> Your objective: Restate each line of the listing exactly, without carrying over any pictures.

> Given information:
•••••
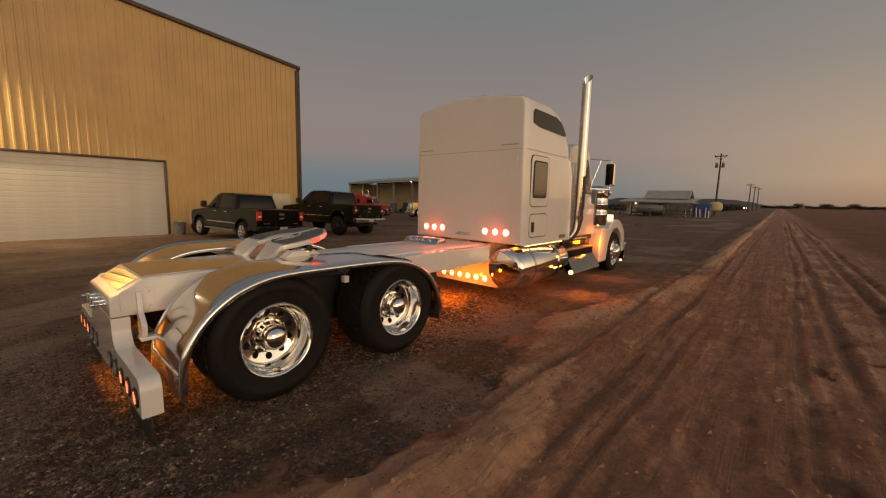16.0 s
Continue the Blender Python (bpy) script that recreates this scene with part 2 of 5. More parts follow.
# ---- mesh helpers ----
def bevelled(bm, width, segments=2, angle=0.6):
    if width > 0:
        edges = [e for e in bm.edges if len(e.link_faces) == 2 and e.calc_face_angle(0) > angle]
        bmesh.ops.bevel(bm, geom=edges, offset=width, segments=segments, affect="EDGES", profile=0.5, clamp_overlap=True)
    return bm


def box(x0, x1, y0, y1, z0, z1, bevel=0.0, segments=2, bm=None):
    b = bmesh.new()
    bmesh.ops.create_cube(b, size=1)
    for v in b.verts:
        v.co = Vector((x0 + (v.co.x + 0.5) * (x1 - x0), y0 + (v.co.y + 0.5) * (y1 - y0), z0 + (v.co.z + 0.5) * (z1 - z0)))
    bevelled(b, bevel, segments)
    return merged(bm, b)


def merged(bm, b):
    if bm is None:
        return b
    me = bpy.data.meshes.new("joined")
    b.to_mesh(me)
    b.free()
    bm.from_mesh(me)
    bpy.data.meshes.remove(me)
    return bm


def prism(poly, axis, a, b, bevel=0.0, segments=2, bm=None, angle=0.6):
    """A polygon in the plane across an axis, drawn out from a to b. Polygon pairs are (y, z), (x, z) or (x, y)."""
    def at(p, d):
        return {"x": (d, *p), "y": (p[0], d, p[1]), "z": (*p, d)}[axis]
    m = bmesh.new()
    lo, hi = [m.verts.new(at(p, a)) for p in poly], [m.verts.new(at(p, b)) for p in poly]
    m.faces.new(lo), m.faces.new(hi)
    for i in range(len(poly)):
        j = (i + 1) % len(poly)
        m.faces.new((lo[i], lo[j], hi[j], hi[i]))
    bmesh.ops.recalc_face_normals(m, faces=m.faces)
    bevelled(m, bevel, segments, angle)
    return merged(bm, m)


def arc(cx, cy, r, a0, a1, n=8):
    return [(cx + r * math.cos(radians(a0 + (a1 - a0) * i / n)), cy + r * math.sin(radians(a0 + (a1 - a0) * i / n))) for i in range(n + 1)]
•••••
> Written response:
16.0 s
Continue the Blender Python (bpy) script that recreates this scene with part 2 of 5. More parts follow.
# ---- mesh helpers ----
def bevelled(bm, width, segments=2, angle=0.6):
    if width > 0:
        edges = [e for e in bm.edges if len(e.link_faces) == 2 and e.calc_face_angle(0) > angle]
        bmesh.ops.bevel(bm, geom=edges, offset=width, segments=segments, affect="EDGES", profile=0.5, clamp_overlap=True)
    return bm


def box(x0, x1, y0, y1, z0, z1, bevel=0.0, segments=2, bm=None):
    b = bmesh.new()
    bmesh.ops.create_cube(b, size=1)
    for v in b.verts:
        v.co = Vector((x0 + (v.co.x + 0.5) * (x1 - x0), y0 + (v.co.y + 0.5) * (y1 - y0), z0 + (v.co.z + 0.5) * (z1 - z0)))
    bevelled(b, bevel, segments)
    return merged(bm, b)


def merged(bm, b):
    if bm is None:
        return b
    me = bpy.data.meshes.new("joined")
    b.to_mesh(me)
    b.free()
    bm.from_mesh(me)
    bpy.data.meshes.remove(me)
    return bm


def prism(poly, axis, a, b, bevel=0.0, segments=2, bm=None, angle=0.6):
    """A polygon in the plane across an axis, drawn out from a to b. Polygon pairs are (y, z), (x, z) or (x, y)."""
    def at(p, d):
        return {"x": (d, *p), "y": (p[0], d, p[1]), "z": (*p, d)}[axis]
    m = bmesh.new()
    lo, hi = [m.verts.new(at(p, a)) for p in poly], [m.verts.new(at(p, b)) for p in poly]
    m.faces.new(lo), m.faces.new(hi)
    for i in range(len(poly)):
        j = (i + 1) % len(poly)
        m.faces.new((lo[i], lo[j], hi[j], hi[i]))
    bmesh.ops.recalc_face_normals(m, faces=m.faces)
    bevelled(m, bevel, segments, angle)
    return merged(bm, m)


def arc(cx, cy, r, a0, a1, n=8):
    return [(cx + r * math.cos(radians(a0 + (a1 - a0) * i / n)), cy + r * math.sin(radians(a0 + (a1 - a0) * i / n))) for i in range(n + 1)]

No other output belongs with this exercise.